If the New York Knicks had collectively gathered together and made a New Year's resolution to play better, smarter, harder, and more efficiently in 2014 than they had over the opening months of the 2013-14 season, then Thursday's 105-101 victory over the San Antonio Spurs would have been the first step in making that resolution into a reality. Also, the victory might have been the last step in following through on their New Year's resolution since resolutions simply provide the illusion that the new year would be different and that you will finally stop making the same mistakes that plagued you in the previous year.
Sure, it is easy to pledge to start exercising so you can lose their last fifteen pounds, a pledge that actually results in you going to the gym regularly for the first couple of weeks of the new year, but soon enough, you will fall back into your old habits; one could even call it regressing to the mean. And sure, the New York Knicks knocked off one of the best teams in the NBA on the road on Thursday, but they had to play so well on offense to get the victory, so much better than they have all season, that it is hard to envision them being able to replicate their efforts on a consistent basis.
For the contest, the New York Knicks scored 121.0 points per 100 possessions, posted a 61.9 true shooting percentage, and put together a free throw rate of .237 in the game. In order to put their overwhelming efficient offensive performance in perspective, it is important to note that for the season, the Knicks have mustered just 104.2 points per 100 possessions, a 52.0 true shooting percentage, and a free throw rate of .170.
Such an extraordinarily uncharacteristic offensive showing as the one the Knicks displayed is inevitably driven by extraordinarily uncharacteristic offensive showings from individual players. The two players who led the surprisingly efficient charge for the Knicks were Carmelo Anthony, who was playing in his first game since suffering an ankle injury, and Iman Shumpert, who had been mired in a shooting slump stretching back almost a month.
Neither player showed any sort of lingering effects from their respective afflictions against the Spurs, however, and were instrumental in securing the win. Anthony scored 27 points while posting a 60.8 true shooting percentage and producing 119 points per 100 possessions; he needed only 20 field goal attempts and five free throw attempts to reach his scoring mark.
Shumpert was even more of a marksman than Anthony, and due to the six three-pointers he made, he ended up being better than perfect from the field. His final offensive statistics were 27 points, a 1.004 true shooting percentage, and 169 points produced per 100 possessions, simply staggering numbers. Shumpert shot the ball as well as it is possible to do, considering he used 24.3 percent of the Knicks' possessions.
Not only did Anthony and Shumpert's shooting allow the Knicks to hold the lead throughout most of the second half, but when the Spurs battled back and took a two-point lead with 2:00 left in the game following a Tim Duncan lay-up, each player stepped up and made sure that the Knicks' improbable victory became a certainty.

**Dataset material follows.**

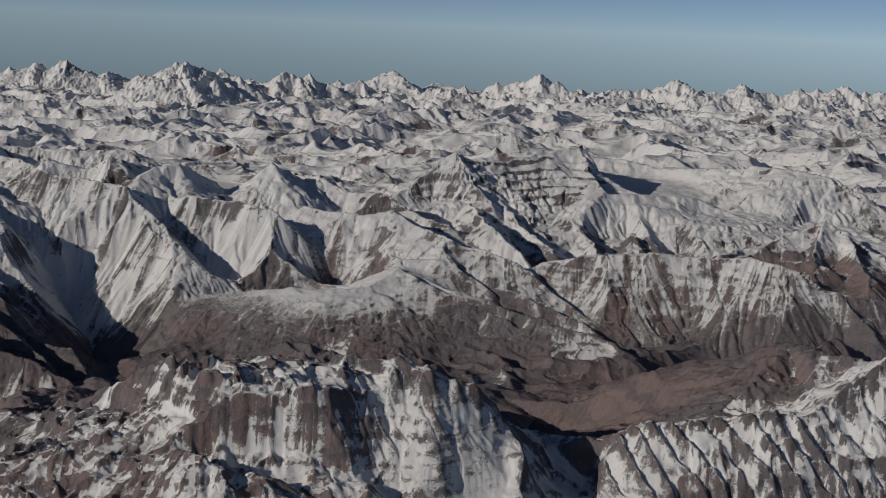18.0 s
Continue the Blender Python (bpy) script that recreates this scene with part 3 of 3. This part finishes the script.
# glaciers, smooth snow domes and the even scree slopes are hardly cut
RATE = 0.018 * (1 - 0.8 * near) * (1 - 0.65 * step(Y, 1600, 2200))
GLACIER = 0
SOFT = {"rounded_hill", "folded_hill", "crumpled_hill", "brown_hill", "snow_plateau", "rocky_peak", "pyramid_hill", "brown_mountain"}
soft_own = np.array([m in SOFT for m, _ in RIDGES] + [True])
RATE = RATE * np.where(soft_own[OWN], 0.5, 1.0)
for px, py, r, much in ((-600, 1228, 55, 0.95), (-520, 1190, 30, 0.8), (-640, 1150, 40, 0.7), (-960, 1070, 60, 0.8), (-440, 935, 75, 0.75), (-380, 950, 60, 0.7),
                        (220, 720, 150, 0.7), (-20, 1500, 90, 0.8), (-360, 535, 32, 0.6), (-360, 475, 35, 0.6), (-650, 740, 70, 0.5), (-1000, 1150, 80, 0.7),
                        (-176, 1420, 60, 0.9), (-170, 1330, 45, 0.8), (-100, 1500, 85, 0.97), (-90, 1410, 75, 0.95)):
    w = much * np.exp(-((X - px) ** 2 + (Y - py) ** 2) / (r * r))
    RATE = RATE * (1 - w)
    if py > 900:
        GLACIER = GLACIER + 0.3 * w
H = erode(H.astype(F4), 11, RATE.astype(F4), TALUS)

# flutes: narrow gullies and ribs that run straight down every slope
def sampled(a, i, j):
    """The field at fractional rows and columns."""
    i, j = np.clip(i, 0, ROWN - 1.001), np.clip(j, 0, COLS - 1.001)
    i0, j0 = i.astype(np.int32), j.astype(np.int32)
    fi, fj = i - i0, j - j0
    at = i0 * COLS + j0
    a = a.ravel()
    top = a[at] + fj * (a[at + 1] - a[at])
    low = a[at + COLS] + fj * (a[at + COLS + 1] - a[at + COLS])
    return top + fi * (low - top)


def drawn_downhill(fields, h, doublings):
    """Draws each field out along the fall of the slope."""
    sx, sy = slopes(h)
    vi, vj = -sy / dYi, -(sx - sy / dYi * dXi) / dXj
    # metres in the plan to steps on the grid
    long = np.maximum(np.abs(vi), np.abs(vj)) + 1e-6
    di, dj = (vi / long).astype(F4), (vj / long).astype(F4)
    ii0, jj0 = np.meshgrid(np.arange(ROWN, dtype=F4), np.arange(COLS, dtype=F4), indexing="ij")
    for _ in range(doublings):
        pi, pj = ii0 + di, jj0 + dj
        fields = [0.5 * (f + sampled(f, pi, pj)) for f in fields]
        di, dj = di + sampled(di, pi, pj), dj + sampled(dj, pi, pj)
    return [(f / f.std()).astype(F4) for f in fields]


grain = np.random.default_rng(11).standard_normal((2,) + H.shape).astype(F4)
FINE, BROAD = drawn_downhill([grain[0], blur(grain[1], 3, 2)], blur(H, 3, 2), 5)
gx, gy = slopes(H)
STEEP = step(np.hypot(gx, gy), 0.22, 0.62)
even = np.clip(1 - smooth_snow, 0, 1)
GULLY = np.clip(1 - 1.5 * np.abs(BROAD), 0, 1)
H = H + STEEP * even * dXj * (1 - 0.6 * far) * (0.4 * np.clip(FINE, -2, 2) - 1.7 * GULLY * step(fbm(X, Y, 120.0, 2, 160), -0.4, 0.3))

# ledges in the bedded rock
ledge = 0
for beds, seed in ((11.0, 90), (6.3, 190)):
    b = H / beds + 0.9 * perlin(X / 120, Y / 120, seed) + 0.35 * perlin(X / 28, Y / 28, seed + 1) + 0.12 * perlin(X / 8, Y / 8, seed + 2)
    fr = b - np.floor(b)
    ledge = ledge + (step(fr, 0.25, 0.75) - fr) * beds * step(fbm(X, Y, 75.0, 2, seed + 3), -0.35, 0.3)
H = H + ledge * step(fbm(X, Y, 220.0, 2, 92), -0.25, 0.35) * step(2200 - Y, 0, 600) * (0.10 + 0.35 * step(Y, 1100, 1250) + 0.3 * near * step(-230 - X, 0, 20))
H = H.astype(F4)

# how far each spot stands out from the ground close by
RELIEF = (H - blur(H, 5, 1)) / np.clip(Y / 900, 0.6, 3.0)

# ---- snow cover: the height above the local snow line ----
SNOWLINE = [(-620, 785, 215), (-690, 800, 210), (-372, 464, 168), (-340, 462, 168), (-300, 500, 200), (-100, 520, 176), (-190, 525, 184), (-250, 515, 176), (-290, 470, 176), (-270, 490, 172), (-310, 490, 180), (-320, 522, 208), (-450, 540, 197), (-560, 580, 207), (0, 556, 158), (-750, 600, 250), (150, 700, 260), (-250, 750, 250), (-130, 612, 258),
            (-90, 650, 262), (-30, 640, 260), (-200, 610, 250), (-75, 574, 205), (-70, 550, 186), (-30, 560, 170), (-150, 498, 176), (-75, 500, 178), (0, 508, 176), (-210, 510, 176), (-75, 590, 225), (-430, 470, 207), (-400, 480, 198), (-352, 506, 230), (-330, 530, 205), (-300, 515, 200)]
SNOWLINE += [(-850, 850, 176), (-700, 850, 164), (-650, 1000, 138), (-800, 960, 176), (-480, 950, 198), (-300, 960, 200), (-100, 1030, 186), (-100, 985, 194), (0, 1015, 196), (-230, 1000, 180), (100, 1050, 216),
             (60, 1200, 188), (250, 1300, 186), (400, 1400, 202), (-200, 1150, 178), (-250, 1350, 190), (-270, 1230, 194), (-130, 1300, 180), (-330, 1130, 188), (-20, 1380, 176), (500, 1500, 204), (300, 1560, 194),
             (-500, 1150, 160), (-420, 1230, 165), (-900, 1200, 150), (350, 950, 255), (-780, 780, 205), (-400, 880, 200)]
SNOWLINE += [(-800, 1700, 165), (0, 1800, 178), (700, 1800, 182), (-1200, 2500, 125), (0, 2500, 140), (900, 2500, 140), (-1500, 4000, 90), (0, 4000, 110), (1500, 4000, 110)]
line = spread(SNOWLINE) - 14.0 * step(Y, 850, 1000) - 85.0 * step(Y, 1550, 1900)
lying = step((H - line) / 66.0, -0.75, -0.4)
snow = np.clip(0.5 + (H - line) / 66.0, -0.25, 0.86 + 0.12 * step(Y, 850, 950) + 0.16 * step(Y, 1600, 2000)) + GLACIER - np.clip(0.15 * RELIEF, -0.4, 0.4) * lying * (1 - 0.6 * step(Y, 800, 950)) + 0.3 * step(Y, 2800, 3200) - STEEP * even * (1 - 0.1 * far) * (0.42 * FINE + 0.50 * GULLY)

# snow lies in patches on the broken rock near the flight line
snow = snow + near * even * step(snow, 0.0, 0.35) * (0.42 * fbm(X, Y, 9.0, 3, 180) + 0.25 * fbm(X, Y, 30.0, 2, 185))

# dark curved rock beds that the snow leaves bare
for px, py, rx, ry, thick, much in ((-228, 1390, 85, 105, 9.0, 0.9), (-300, 1180, 150, 90, 9.0, 0.4), (-130, 1040, 190, 50, 6.0, 0.18), (-360, 520, 110, 60, 6.0, 0.2)):
    bed = H + 9 * perlin(X / 130, Y / 130, 170) + 2.0 * perlin(X / 24, Y / 24, 171)
    bare = step(np.sin(2 * np.pi * bed / thick) + 0.7 * perlin(X / 40, Y / 40, 172), 0.25, 0.75)
    snow = snow - much * bare * step(1.2 - np.sqrt(((X - px) / rx) ** 2 + ((Y - py) / ry) ** 2), 0.0, 0.5)

# ---- terrain: meshes, split by mountain ----
gx, gy = slopes(H)
NORM = np.stack([-gx, -gy, np.ones_like(gx)], -1)
NORM /= np.linalg.norm(NORM, axis=-1, keepdims=True)
CO = np.stack([X, Y, H], -1).reshape(-1, 3).astype(F4)
NORM = NORM.reshape(-1, 3).astype(F4)
SNOW = snow.reshape(-1).astype(F4)


def pieces(own):
    """Numbers the connected patches of faces of each part, from 1 on; 0 is the open ground."""
    out, count = np.zeros(own.shape, np.int32), 0
    order = np.argsort(own, axis=None, kind="stable")
    cuts = np.searchsorted(own.ravel()[order], np.arange(len(RIDGES) + 1))
    for k in range(len(RIDGES)):
        at = order[cuts[k]:cuts[k + 1]]
        if not len(at):
            continue
        i, j = at // own.shape[1], at % own.shape[1]
        box = (slice(i.min(), i.max() + 1), slice(j.min(), j.max() + 1))
        m = own[box] == k
        tag = np.arange(m.size, dtype=np.int32).reshape(m.shape)
        across, down = m[:, 1:] & m[:, :-1], m[1:] & m[:-1]
        for _ in range(200):
            t = tag.copy()
            np.minimum(t[:, 1:], tag[:, :-1], out=t[:, 1:], where=across)
            np.minimum(t[:, :-1], tag[:, 1:], out=t[:, :-1], where=across)
            np.minimum(t[1:], tag[:-1], out=t[1:], where=down)
            np.minimum(t[:-1], tag[1:], out=t[:-1], where=down)
            t = t.ravel()
            t = t[t[t]].reshape(m.shape)
            if (t == tag).all():
                break
            tag = t
        names, number = np.unique(tag[m], return_inverse=True)
        out[box][m] = count + 1 + number
        count += len(names)
    return out


FACES = OWN[:-1, :-1].copy()
PIECE = pieces(FACES)
# scraps join their neighbour
scrap = (PIECE > 0) & (np.bincount(PIECE.ravel())[PIECE] < 60)
for _ in range(60):
    if not scrap.any():
        break
    for shift, axis in ((1, 1), (-1, 1), (1, 0), (-1, 0)):
        take = scrap & ~np.roll(scrap, shift, axis)
        FACES = np.where(take, np.roll(FACES, shift, axis), FACES)
        scrap = scrap & ~take
PIECE = pieces(FACES).reshape(-1)
FACE_OWN = FACES.reshape(-1)
ii, jj = np.meshgrid(np.arange(ROWN - 1), np.arange(COLS - 1), indexing="ij")
v0 = (ii * COLS + jj).reshape(-1)
QUADS = np.stack([v0, v0 + 1, v0 + COLS + 1, v0 + COLS], 1).astype(np.int32)


def sheet(name, mask, material):
    """One mesh from the faces of the sheet under the mask."""
    q = QUADS[mask]
    used, inv = np.unique(q, return_inverse=True)
    me = bpy.data.meshes.new(name)
    me.vertices.add(len(used))
    me.vertices.foreach_set("co", CO[used].ravel())
    me.loops.add(q.size)
    me.loops.foreach_set("vertex_index", inv.ravel().astype(np.int32))
    me.polygons.add(len(q))
    me.polygons.foreach_set("loop_start", np.arange(0, q.size, 4, dtype=np.int32))
    me.polygons.foreach_set("loop_total", np.full(len(q), 4, np.int32))
    me.update(calc_edges=True)
    me.polygons.foreach_set("use_smooth", np.ones(len(q), bool))
    at = me.attributes.new("snow", 'FLOAT', 'POINT')
    at.data.foreach_set("value", SNOW[used])
    me.materials.append(material)
    me.normals_split_custom_set_from_vertices(NORM[used].tolist())
    return new(name, me)


LABELS = {}
LABELS["fluted_ridge"] = ("fluted_ridge", "steep brown rock ridge fluted with snow gullies and cliffs", BROWN)
LABELS["layered_mountain"] = ("layered_mountain", "layered grey-brown mountain with snowy ledges and a sheer end", BROWN)
LABELS["rock_crag"] = ("rock_crag", "dark rock crag above a shaded snow bowl", BROWN)
LABELS["rock_tooth"] = ("rock_tooth", "small snow-capped rock tooth in the gap", BROWN)
LABELS["brown_mountain"] = ("brown_mountain", "bare brown mountain flank dusted with snow near the top", BROWN)
LABELS["ribbed_mountain"] = ("ribbed_mountain", "snowy mountain with long parallel ribs and deep shadowed gullies", GREY)
LABELS["white_mountain"] = ("white_mountain", "broad white mountain with snow faces and dark gullies", GREY)
LABELS["glacier_peak"] = ("glacier_peak", "smooth snow pyramid beside a flat glacier", GREY)
LABELS["corniced_peak"] = ("corniced_peak", "rounded snow peak with a shaded corniced side", GREY)
LABELS["brown_spur"] = ("brown_spur", "low brown ribbed spur throwing a long shadow", BROWN)
LABELS["dark_spur"] = ("dark_spur", "dark brown rocky spur in the valley", BROWN)
LABELS["snow_saddle"] = ("snow_saddle", "snowy saddle with a sharp dark side", GREY)
LABELS["snow_dome"] = ("snow_dome", "smooth rounded snow dome", GREY)
LABELS["dark_peaks"] = ("dark_peaks", "row of small dark rock peaks above a glacier", GREY)
LABELS["rocky_peak"] = ("rocky_peak", "rocky snow peak above a brown valley", GREY)
LABELS["dark_ridge"] = ("dark_ridge", "dark rocky ridge in the snowy highland", GREY)
LABELS["banded_mountain"] = ("banded_mountain", "snow mountain with dark curved rock bands and a cliff", GREY)
LABELS["snow_plateau"] = ("snow_plateau", "long snow plateau with a fluted crest and brown spurs", GREY)
LABELS["pyramid_hill"] = ("pyramid_hill", "brown pyramid-shaped hill streaked with snow", BROWN)
LABELS["rounded_hill"] = ("rounded_hill", "rounded hills thinly dusted with snow", BROWN)
LABELS["folded_hill"] = ("folded_hill", "folded brown hills with snow patches and sharp shadows", BROWN)
LABELS["crumpled_hill"] = ("crumpled_hill", "crumpled low hills with reddish rock beds and snow patches", BROWN)
LABELS["brown_hill"] = ("brown_hill", "bare brown hill beside the river valley", BROWN)
ground = tagged(sheet("ground", FACE_OWN < 0, BROWN), "brown bare valley floors and snowy far highland rising to the horizon", "ground", "", "structure")

# the same highland goes on under the flight line and behind it
xs2, ys2 = np.linspace(-2400, 2000, 180).astype(F4), np.concatenate([np.linspace(-1600, 180, 80), np.linspace(190, 395, 24)]).astype(F4)
X2, Y2 = np.meshgrid(xs2, ys2)
edge = np.interp(xs2, X[0], H[0])[None, :]
join = step(Y2, 180, 395)
H2 = (1 - join) * (112.0 + 45.0 * (ridged(X2, Y2, 230.0, 5, 33) - 0.4)) + join * edge - 0.5
me = bpy.data.meshes.new("ground")
nx, ny = len(xs2), len(ys2)
quad = [(i * nx + j, i * nx + j + 1, (i + 1) * nx + j + 1, (i + 1) * nx + j) for i in range(ny - 1) for j in range(nx - 1)]
me.from_pydata(np.stack([X2, Y2, H2], -1).reshape(-1, 3).tolist(), [], quad)
me.polygons.foreach_set("use_smooth", np.ones(len(quad), bool))
me.attributes.new("snow", 'FLOAT', 'POINT').data.foreach_set("value", np.clip((H2.ravel() - 150) / 60, -0.2, 0.5).astype(F4))
me.materials.append(BROWN)
tagged(new("ground", me), "brown bare foothills with thin snow below the flight line", "ground", "", "structure")
parents = {}
for k, (mountain, part_name) in enumerate(RIDGES):
    mask = FACE_OWN == k
    if not mask.any():
        continue
    name, label, mat = LABELS.get(mountain, ("snow_peak", "far jagged snow-covered summit on the skyline", GREY))
    if mountain not in parents:
        top = new(name)
        group = "skyline summits" if mountain.startswith("far_peak") else ""
        parents[mountain] = tagged(top, label, "mountain", group)
    for number in np.unique(PIECE[mask]):
        ob = sheet(part_name, mask & (PIECE == number), mat)
        ob.parent = parents[mountain]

Anthony answered Duncan's lay-up with a lay-up of his own to tie the game at 98-98. Then, 33 seconds later, Iman Shumpert hit his sixth three-pointer of the game to give the Knicks a three-point lead. Yet, the Spurs were not quite done and Shumpert's three-pointer was countered by one from Marco Bellinelli, once again tying the game, this time with 37 seconds left.
A game that then looked as if it might head for overtime instead chose to keep traveling the path to a Knicks' win as Iman Shumpert's put-back off of an Anthony missed three-pointer gave the Knicks a two-point lead, one they would not relinquish as Anthony hit two free throws to salt the game away.

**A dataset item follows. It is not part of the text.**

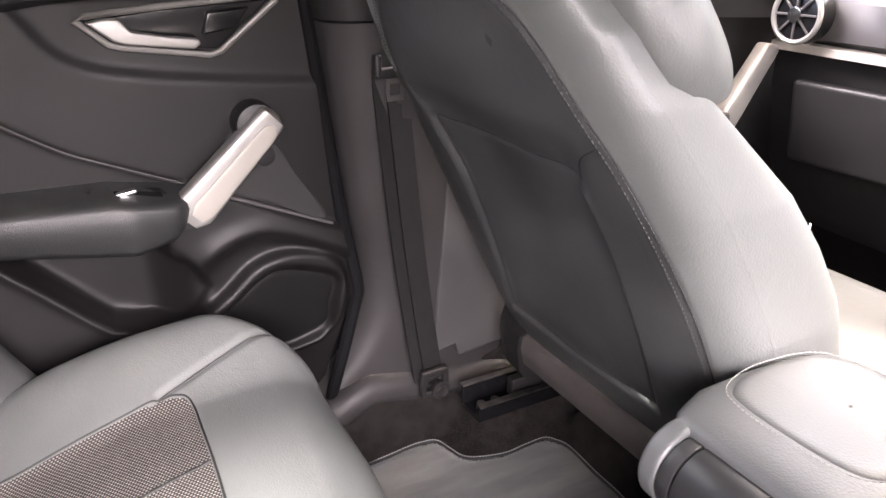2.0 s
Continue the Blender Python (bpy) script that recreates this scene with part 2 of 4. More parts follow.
def tube(pts, r=0.002, seg=8, flat=1.0, up=(0, 0, 1), closed=False):
    """A swept rod; flat below 1 squashes it across up. r: number or one for each point."""
    P = [Vector(p) for p in pts]
    rings, up = [], Vector(up)
    for i, p in enumerate(P):
        a = P[i - 1] if i or closed else p
        b = P[(i + 1) % len(P)] if i < len(P) - 1 or closed else p
        d = (b - a).normalized()
        s = d.cross(up)
        s = s.normalized() if s.length > 1e-5 else d.orthogonal().normalized()
        h = s.cross(d)
        rr = r[i] if hasattr(r, "__len__") else r
        rings.append([p + s * rr * math.cos(k * 2 * math.pi / seg) + h * rr * flat * math.sin(k * 2 * math.pi / seg) for k in range(seg)])
    if closed:
        rings.append(rings[0])
        bm = loft(rings, caps=False)
        bmesh.ops.remove_doubles(bm, verts=bm.verts, dist=1e-6)
        return bm
    return loft(rings)


def bevel(bm, w, seg=3, ang=30):
    es = [e for e in bm.edges if len(e.link_faces) == 2 and e.calc_face_angle(0) > radians(ang)]
    if w and es:
        bmesh.ops.bevel(bm, geom=es, offset=w, segments=seg, profile=0.6, affect="EDGES", clamp_overlap=True)
    return bm


def box(c, s, w=0.0, seg=3, rot=(0, 0, 0)):
    bm = bmesh.new()
    bmesh.ops.create_cube(bm, size=1)
    bmesh.ops.scale(bm, vec=s, verts=bm.verts)
    bevel(bm, w, seg)
    bmesh.ops.transform(bm, matrix=pose(*c, *rot), verts=bm.verts)
    return bm


def prism(poly, to3, d0, d1, w=0.0, seg=3):
    """A polygon (u, v) swept from depth d0 to d1; to3(u, v, d) gives the place."""
    bm = bmesh.new()
    a = [bm.verts.new(to3(u, v, d0)) for u, v in poly]
    b = [bm.verts.new(to3(u, v, d1)) for u, v in poly]
    n = len(poly)
    bm.faces.new(a)
    bm.faces.new(list(reversed(b)))
    for i in range(n):
        bm.faces.new((a[i], b[i], b[(i + 1) % n], a[(i + 1) % n]))
    bmesh.ops.recalc_face_normals(bm, faces=bm.faces)
    return bevel(bm, w, seg)


def cyl(p, q, r, seg=24, w=0.0, r2=None):
    p, q = Vector(p), Vector(q)
    d = q - p
    s = d.orthogonal().normalized()
    h = d.cross(s).normalized()
    r2 = r if r2 is None else r2
    bm = loft([[c + (s * math.cos(k * 2 * math.pi / seg) + h * math.sin(k * 2 * math.pi / seg)) * rr for k in range(seg)] for c, rr in ((p, r), (q, r2))])
    bmesh.ops.recalc_face_normals(bm, faces=bm.faces)
    return bevel(bm, w, 2, 50)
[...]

It is incredibly unlikely that the Knicks will play another game this season where they receive duplicate spectacular performances from Anthony and Shumpert, but having it once is definitely a lot better than never experiencing that level of shooting prowess.
Still, despite the inevitable regression to the mean that will follow such an outlier of an offensive performance, there is no souring the fact that the Knicks' win over the Spurs was easily their most impressive of the season, if only because they had not come close to beating a team of the Spurs' caliber previous to Thursday's contest; before knocking off the Spurs, the Knicks had just two victories over a team with an above-.500 record, both coming against the Atlanta Hawks.
Now they have a third, and in 2014, they will be looking for more.